__Exercise goal__.
Take the material below and retype it in full; pictures are left out.

__Given information__.
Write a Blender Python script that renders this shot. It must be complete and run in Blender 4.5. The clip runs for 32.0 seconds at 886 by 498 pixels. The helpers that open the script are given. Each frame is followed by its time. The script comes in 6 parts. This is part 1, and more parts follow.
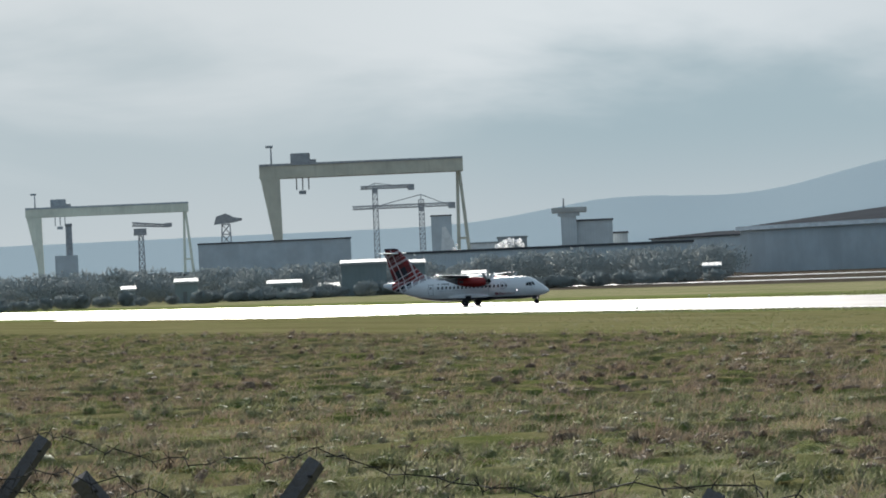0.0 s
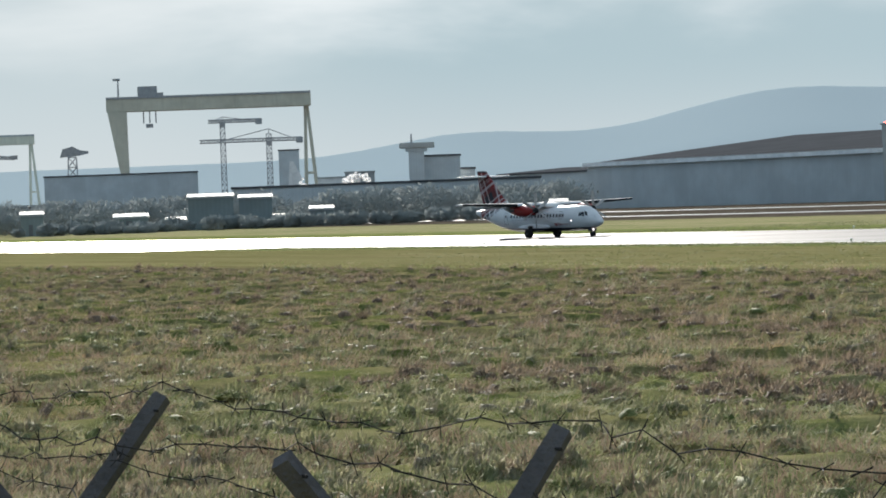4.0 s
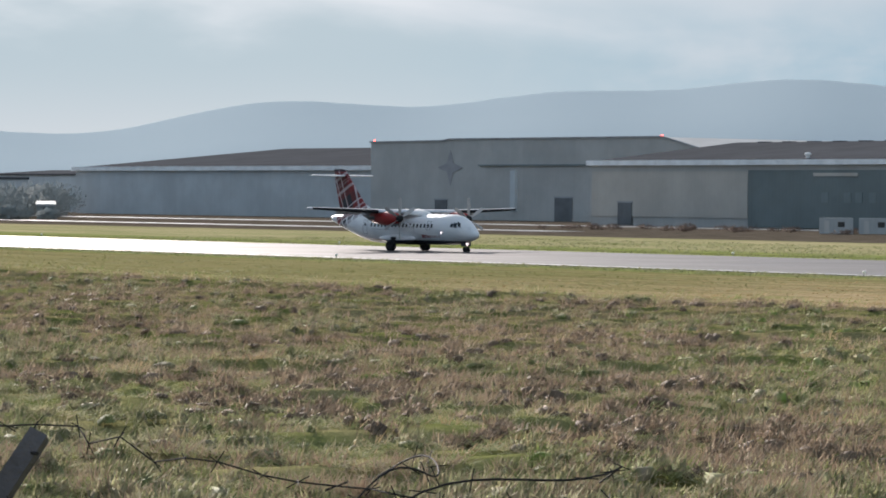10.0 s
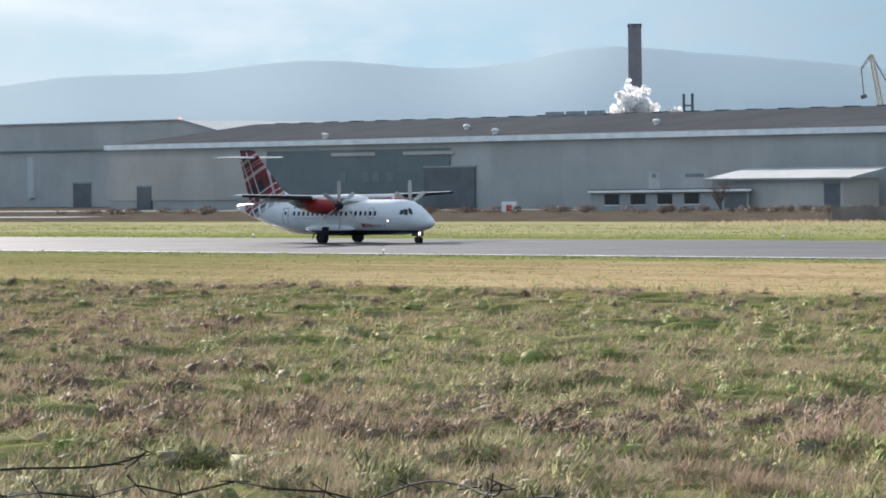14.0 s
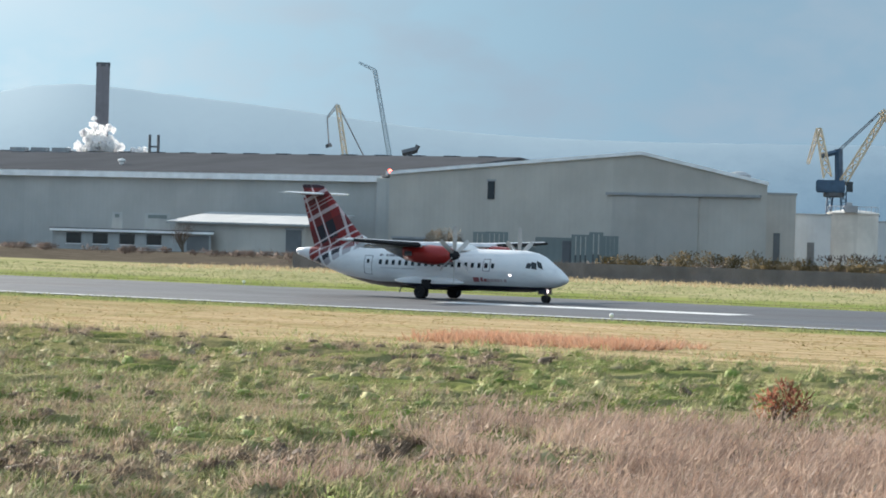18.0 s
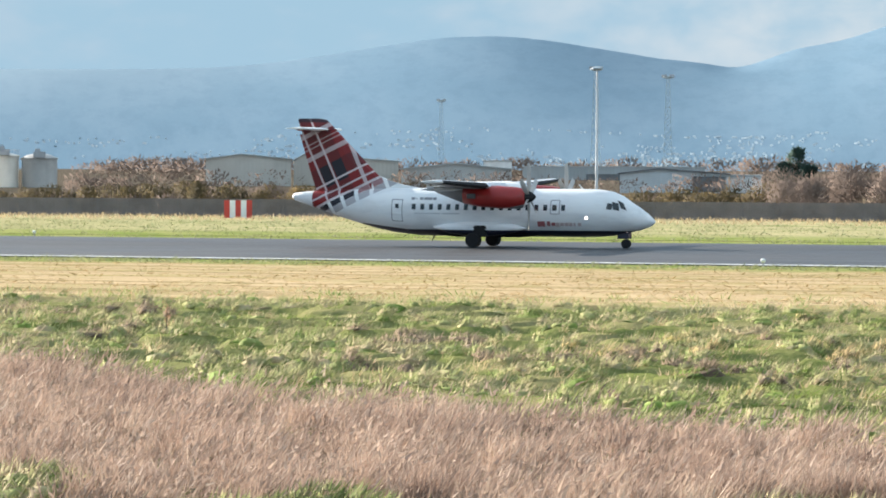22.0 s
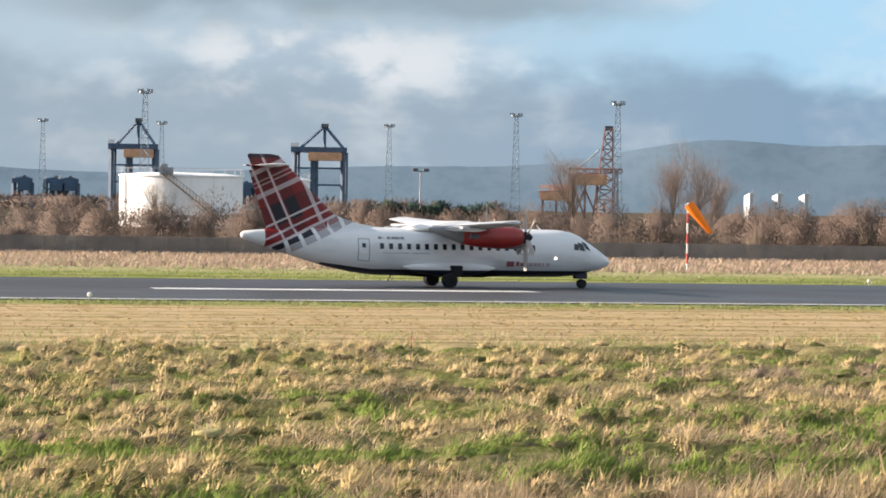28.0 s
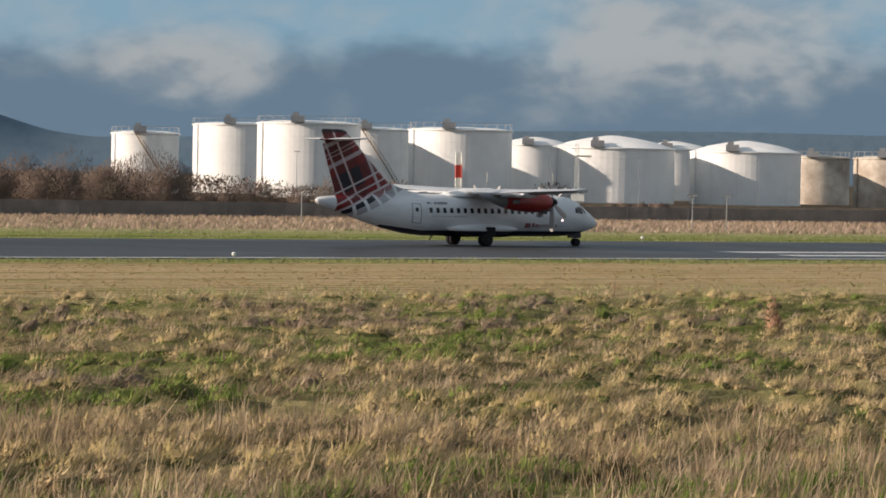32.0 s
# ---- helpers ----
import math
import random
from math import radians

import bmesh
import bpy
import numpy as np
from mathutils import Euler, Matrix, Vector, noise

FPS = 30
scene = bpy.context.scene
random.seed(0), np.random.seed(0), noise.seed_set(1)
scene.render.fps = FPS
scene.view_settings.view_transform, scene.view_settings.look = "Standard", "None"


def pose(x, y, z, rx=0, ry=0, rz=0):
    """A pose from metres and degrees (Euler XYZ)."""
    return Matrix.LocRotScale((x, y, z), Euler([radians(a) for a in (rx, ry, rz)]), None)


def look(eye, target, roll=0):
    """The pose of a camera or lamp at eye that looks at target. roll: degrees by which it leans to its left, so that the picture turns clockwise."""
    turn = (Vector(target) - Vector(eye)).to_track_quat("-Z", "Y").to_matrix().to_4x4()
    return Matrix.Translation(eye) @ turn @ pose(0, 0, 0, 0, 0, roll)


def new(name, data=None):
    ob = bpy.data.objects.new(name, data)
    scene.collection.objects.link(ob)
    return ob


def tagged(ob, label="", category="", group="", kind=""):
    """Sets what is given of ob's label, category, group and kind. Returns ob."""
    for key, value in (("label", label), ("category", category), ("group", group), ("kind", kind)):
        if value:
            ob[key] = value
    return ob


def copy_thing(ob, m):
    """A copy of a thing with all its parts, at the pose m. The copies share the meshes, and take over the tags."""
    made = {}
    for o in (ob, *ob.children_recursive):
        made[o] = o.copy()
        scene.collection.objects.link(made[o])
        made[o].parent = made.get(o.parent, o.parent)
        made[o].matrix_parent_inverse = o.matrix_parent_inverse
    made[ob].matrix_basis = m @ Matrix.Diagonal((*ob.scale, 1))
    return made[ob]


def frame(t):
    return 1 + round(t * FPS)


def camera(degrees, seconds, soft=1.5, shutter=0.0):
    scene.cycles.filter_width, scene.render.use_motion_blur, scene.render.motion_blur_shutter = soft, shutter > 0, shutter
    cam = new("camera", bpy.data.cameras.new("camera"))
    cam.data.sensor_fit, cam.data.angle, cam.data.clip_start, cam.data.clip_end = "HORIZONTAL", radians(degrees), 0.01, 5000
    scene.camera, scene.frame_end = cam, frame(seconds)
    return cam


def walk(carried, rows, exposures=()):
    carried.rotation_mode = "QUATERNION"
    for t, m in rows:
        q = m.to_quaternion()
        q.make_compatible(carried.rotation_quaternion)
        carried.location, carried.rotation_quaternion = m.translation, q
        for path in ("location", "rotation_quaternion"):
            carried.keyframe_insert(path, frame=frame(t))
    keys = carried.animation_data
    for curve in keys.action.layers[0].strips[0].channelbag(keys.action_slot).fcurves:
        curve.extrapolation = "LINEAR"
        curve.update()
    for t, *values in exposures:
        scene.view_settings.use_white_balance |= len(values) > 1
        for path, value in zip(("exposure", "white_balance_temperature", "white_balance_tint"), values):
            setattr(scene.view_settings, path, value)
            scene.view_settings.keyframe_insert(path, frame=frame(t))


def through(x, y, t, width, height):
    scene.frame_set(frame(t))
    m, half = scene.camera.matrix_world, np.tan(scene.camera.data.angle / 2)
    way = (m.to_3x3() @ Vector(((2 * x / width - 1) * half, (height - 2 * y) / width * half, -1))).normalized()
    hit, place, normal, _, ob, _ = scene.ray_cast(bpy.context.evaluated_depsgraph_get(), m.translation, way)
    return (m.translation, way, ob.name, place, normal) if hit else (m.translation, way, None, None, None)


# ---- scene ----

# Plan: the runway runs along x, the camera stands at x = 0, y = 0, five metres above it, and turns after the aircraft.
EYE = (0.0, 0.0, 5.0)


def aim(bearing, pitch, roll):
    """A pose at EYE that looks along a bearing (degrees, clockwise from y), raised by pitch, the picture turned clockwise by roll."""
    return Matrix.Translation(EYE) @ pose(0, 0, 0, 90 + pitch, 0, -bearing) @ pose(0, 0, 0, 0, 0, roll)


cam = camera(15.57, 32.0, 1.8)
AIMS = [
    (0, -63.59, 0.33, -2.50), (0.5, -62.85, -0.23, -2.90), (1, -62.54, -0.32, -2.58), (1.5, -61.81, -0.33, -2.40), (2, -61.99, -0.29, -2.38),
    (2.5, -62.14, -0.56, -2.21), (4.5, -59.59, -0.95, -1.87), (5, -57.22, -0.45, -0.83), (5.5, -56.59, 0.37, -0.04), (6, -56.39, -1.02, -0.27),
    (6.5, -55.96, -1.15, -1.09), (7, -56.39, -0.34, 0.01), (8, -55.19, -0.09, 0.45), (9, -53.78, 0.01, 1.60), (10, -51.87, -0.90, 0.50),
    (10.5, -51.04, -0.55, 1.04), (11, -50.61, -0.75, 0.25), (11.5, -49.71, -0.53, -0.22), (12, -47.89, -1.59, -0.39), (12.5, -48.01, -1.68, -0.64),
    (13, -47.50, -1.41, -1.12), (13.5, -45.28, -1.43, -1.19), (16, -40.17, -0.79, 1.02), (16.5, -39.07, -1.31, 1.42), (17, -36.86, -0.77, 1.47),
    (17.5, -34.29, -0.71, 2.97), (18, -33.91, -0.40, 1.60), (18.5, -32.45, -1.23, 0.75), (19, -29.37, -0.56, 0.32), (19.5, -27.95, -1.35, -0.35),
    (20, -25.85, -1.75, 0.04), (20.5, -24.33, -1.58, -0.22), (21, -23.02, -0.61, 0.10), (21.5, -19.64, -1.13, 0.42), (22, -17.81, -1.51, 0.18),
    (22.5, -15.35, -1.62, 0.76), (23, -12.32, -1.18, 0.25), (23.5, -8.89, -0.49, 0.34), (24, -7.16, -1.03, 0.50), (24.5, -3.48, -0.93, 0.91),
    (25, -0.66, -0.82, 0.62), (25.5, 2.10, -0.73, 0.67), (27.5, 13.73, -1.07, 0.85), (28, 15.71, -0.81, 0.96), (28.5, 18.04, -0.83, 1.13),
    (29, 20.63, -1.41, 1.14), (29.5, 23.74, -1.06, 1.15), (30, 25.76, -1.13, 1.57), (30.5, 28.22, -1.12, 1.30), (31, 30.08, -1.25, 1.34),
    (31.5, 30.99, -0.56, 1.14), (32, 32.51, -1.36, 1.09)]
EXPOSURES = [(0, 0.25, 6200, 11), (4, 0.52, 6300, 11), (5.5, 0.6, 6350, 13), (6.6, 0.8, 6450, 15), (8, 0.36, 6450, 17), (9, 0.42, 6450, 18), (10, 0.62, 6450, 18), (12, 0.72, 6300, 14), (13, 0.92, 6350, 17),
             (16, 1.12, 6300, 14), (17, 1.22, 6350, 13), (18, 1.12, 6300, 12), (20, 1.42, 6400, 12), (22, 1.52, 6550, 12), (24, 1.52, 6950, 16), (25, 1.38, 7000, 15), (28, 1.1, 7150, 20), (29, 1.12, 7200, 19), (30, 0.4, 7050, 17), (32, 0.15, 7200, 19)]
walk(cam, [(t, aim(b, p, r)) for t, b, p, r in AIMS], EXPOSURES)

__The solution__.
Write a Blender Python script that renders this shot. It must be complete and run in Blender 4.5. The clip runs for 32.0 seconds at 886 by 498 pixels. The helpers that open the script are given. Each frame is followed by its time. The script comes in 6 parts. This is part 1, and more parts follow.
0.0 s
4.0 s
10.0 s
14.0 s
18.0 s
22.0 s
28.0 s
32.0 s
# ---- helpers ----
import math
import random
from math import radians

import bmesh
import bpy
import numpy as np
from mathutils import Euler, Matrix, Vector, noise

FPS = 30
scene = bpy.context.scene
random.seed(0), np.random.seed(0), noise.seed_set(1)
scene.render.fps = FPS
scene.view_settings.view_transform, scene.view_settings.look = "Standard", "None"


def pose(x, y, z, rx=0, ry=0, rz=0):
    """A pose from metres and degrees (Euler XYZ)."""
    return Matrix.LocRotScale((x, y, z), Euler([radians(a) for a in (rx, ry, rz)]), None)


def look(eye, target, roll=0):
    """The pose of a camera or lamp at eye that looks at target. roll: degrees by which it leans to its left, so that the picture turns clockwise."""
    turn = (Vector(target) - Vector(eye)).to_track_quat("-Z", "Y").to_matrix().to_4x4()
    return Matrix.Translation(eye) @ turn @ pose(0, 0, 0, 0, 0, roll)


def new(name, data=None):
    ob = bpy.data.objects.new(name, data)
    scene.collection.objects.link(ob)
    return ob


def tagged(ob, label="", category="", group="", kind=""):
    """Sets what is given of ob's label, category, group and kind. Returns ob."""
    for key, value in (("label", label), ("category", category), ("group", group), ("kind", kind)):
        if value:
            ob[key] = value
    return ob


def copy_thing(ob, m):
    """A copy of a thing with all its parts, at the pose m. The copies share the meshes, and take over the tags."""
    made = {}
    for o in (ob, *ob.children_recursive):
        made[o] = o.copy()
        scene.collection.objects.link(made[o])
        made[o].parent = made.get(o.parent, o.parent)
        made[o].matrix_parent_inverse = o.matrix_parent_inverse
    made[ob].matrix_basis = m @ Matrix.Diagonal((*ob.scale, 1))
    return made[ob]


def frame(t):
    return 1 + round(t * FPS)


def camera(degrees, seconds, soft=1.5, shutter=0.0):
    scene.cycles.filter_width, scene.render.use_motion_blur, scene.render.motion_blur_shutter = soft, shutter > 0, shutter
    cam = new("camera", bpy.data.cameras.new("camera"))
    cam.data.sensor_fit, cam.data.angle, cam.data.clip_start, cam.data.clip_end = "HORIZONTAL", radians(degrees), 0.01, 5000
    scene.camera, scene.frame_end = cam, frame(seconds)
    return cam


def walk(carried, rows, exposures=()):
    carried.rotation_mode = "QUATERNION"
    for t, m in rows:
        q = m.to_quaternion()
        q.make_compatible(carried.rotation_quaternion)
        carried.location, carried.rotation_quaternion = m.translation, q
        for path in ("location", "rotation_quaternion"):
            carried.keyframe_insert(path, frame=frame(t))
    keys = carried.animation_data
    for curve in keys.action.layers[0].strips[0].channelbag(keys.action_slot).fcurves:
        curve.extrapolation = "LINEAR"
        curve.update()
    for t, *values in exposures:
        scene.view_settings.use_white_balance |= len(values) > 1
        for path, value in zip(("exposure", "white_balance_temperature", "white_balance_tint"), values):
            setattr(scene.view_settings, path, value)
            scene.view_settings.keyframe_insert(path, frame=frame(t))


def through(x, y, t, width, height):
    scene.frame_set(frame(t))
    m, half = scene.camera.matrix_world, np.tan(scene.camera.data.angle / 2)
    way = (m.to_3x3() @ Vector(((2 * x / width - 1) * half, (height - 2 * y) / width * half, -1))).normalized()
    hit, place, normal, _, ob, _ = scene.ray_cast(bpy.context.evaluated_depsgraph_get(), m.translation, way)
    return (m.translation, way, ob.name, place, normal) if hit else (m.translation, way, None, None, None)


# ---- scene ----

# Plan: the runway runs along x, the camera stands at x = 0, y = 0, five metres above it, and turns after the aircraft.
EYE = (0.0, 0.0, 5.0)


def aim(bearing, pitch, roll):
    """A pose at EYE that looks along a bearing (degrees, clockwise from y), raised by pitch, the picture turned clockwise by roll."""
    return Matrix.Translation(EYE) @ pose(0, 0, 0, 90 + pitch, 0, -bearing) @ pose(0, 0, 0, 0, 0, roll)


cam = camera(15.57, 32.0, 1.8)
AIMS = [
    (0, -63.59, 0.33, -2.50), (0.5, -62.85, -0.23, -2.90), (1, -62.54, -0.32, -2.58), (1.5, -61.81, -0.33, -2.40), (2, -61.99, -0.29, -2.38),
    (2.5, -62.14, -0.56, -2.21), (4.5, -59.59, -0.95, -1.87), (5, -57.22, -0.45, -0.83), (5.5, -56.59, 0.37, -0.04), (6, -56.39, -1.02, -0.27),
    (6.5, -55.96, -1.15, -1.09), (7, -56.39, -0.34, 0.01), (8, -55.19, -0.09, 0.45), (9, -53.78, 0.01, 1.60), (10, -51.87, -0.90, 0.50),
    (10.5, -51.04, -0.55, 1.04), (11, -50.61, -0.75, 0.25), (11.5, -49.71, -0.53, -0.22), (12, -47.89, -1.59, -0.39), (12.5, -48.01, -1.68, -0.64),
    (13, -47.50, -1.41, -1.12), (13.5, -45.28, -1.43, -1.19), (16, -40.17, -0.79, 1.02), (16.5, -39.07, -1.31, 1.42), (17, -36.86, -0.77, 1.47),
    (17.5, -34.29, -0.71, 2.97), (18, -33.91, -0.40, 1.60), (18.5, -32.45, -1.23, 0.75), (19, -29.37, -0.56, 0.32), (19.5, -27.95, -1.35, -0.35),
    (20, -25.85, -1.75, 0.04), (20.5, -24.33, -1.58, -0.22), (21, -23.02, -0.61, 0.10), (21.5, -19.64, -1.13, 0.42), (22, -17.81, -1.51, 0.18),
    (22.5, -15.35, -1.62, 0.76), (23, -12.32, -1.18, 0.25), (23.5, -8.89, -0.49, 0.34), (24, -7.16, -1.03, 0.50), (24.5, -3.48, -0.93, 0.91),
    (25, -0.66, -0.82, 0.62), (25.5, 2.10, -0.73, 0.67), (27.5, 13.73, -1.07, 0.85), (28, 15.71, -0.81, 0.96), (28.5, 18.04, -0.83, 1.13),
    (29, 20.63, -1.41, 1.14), (29.5, 23.74, -1.06, 1.15), (30, 25.76, -1.13, 1.57), (30.5, 28.22, -1.12, 1.30), (31, 30.08, -1.25, 1.34),
    (31.5, 30.99, -0.56, 1.14), (32, 32.51, -1.36, 1.09)]
EXPOSURES = [(0, 0.25, 6200, 11), (4, 0.52, 6300, 11), (5.5, 0.6, 6350, 13), (6.6, 0.8, 6450, 15), (8, 0.36, 6450, 17), (9, 0.42, 6450, 18), (10, 0.62, 6450, 18), (12, 0.72, 6300, 14), (13, 0.92, 6350, 17),
             (16, 1.12, 6300, 14), (17, 1.22, 6350, 13), (18, 1.12, 6300, 12), (20, 1.42, 6400, 12), (22, 1.52, 6550, 12), (24, 1.52, 6950, 16), (25, 1.38, 7000, 15), (28, 1.1, 7150, 20), (29, 1.12, 7200, 19), (30, 0.4, 7050, 17), (32, 0.15, 7200, 19)]
walk(cam, [(t, aim(b, p, r)) for t, b, p, r in AIMS], EXPOSURES)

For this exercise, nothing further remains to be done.